"I was a vocalist in college, but my background is in organizational development, administration and management. These days, I only perform when people are excessively in need and when the karaoke bar is really dead."
"What I like about teaching is that there's a reciprocal relationship in everything we do. There's opportunity for the teacher to be the learner and the learner to be the teacher. I've had as many enjoyable and selfishly educational conversations with students outside of class as I've had inside of it."
"I think one of the most significant things that we can do inside of the music business program is to really look at the best practices that are going on in business and within the music industry itself. There's been significant adoption of new models in business over the last five years, and probably over the next ten years you're going to see even more strategic changes."
"The music business, it's like in any line of work: The more that someone's got a passion, the more that they're voracious in terms of learning about the historical as well as the present state of the business, the more they know about their business, the better they are a part of the business."
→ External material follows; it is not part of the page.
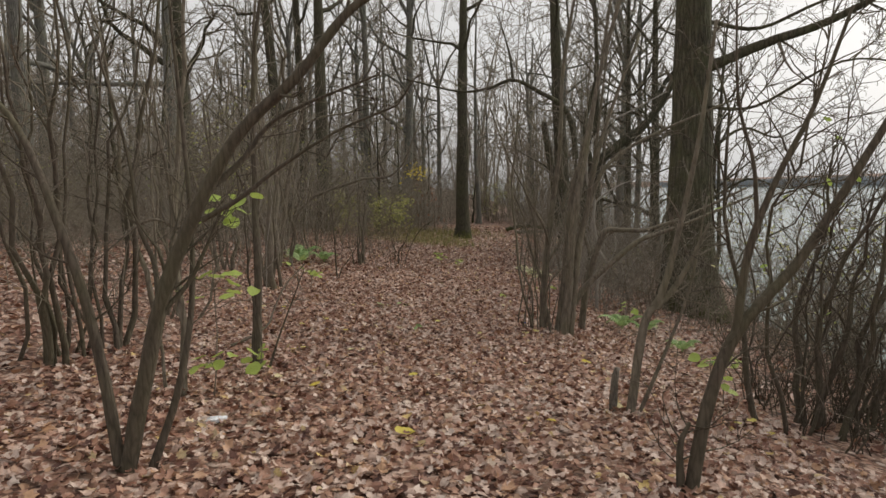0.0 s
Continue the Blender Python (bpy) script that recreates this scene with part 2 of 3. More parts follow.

"The fact is whether you are a performing artist exclusively or moving rapidly into a music business/management career, you've got to have an understanding of both sides of the house. You've got to understand what it means to be a performer. Which is where these students are really so great, all of them come with an expectation of having some performance understanding."
"At the same time, I would love every student inside of Berklee to understand that your music is a part of your business portfolio. You need to learn something about business. You can't leave your careers in the hands of another individual. You've got to have an active and immediate role in understanding the face and future of what you're trying to do. And that's what business teaches you."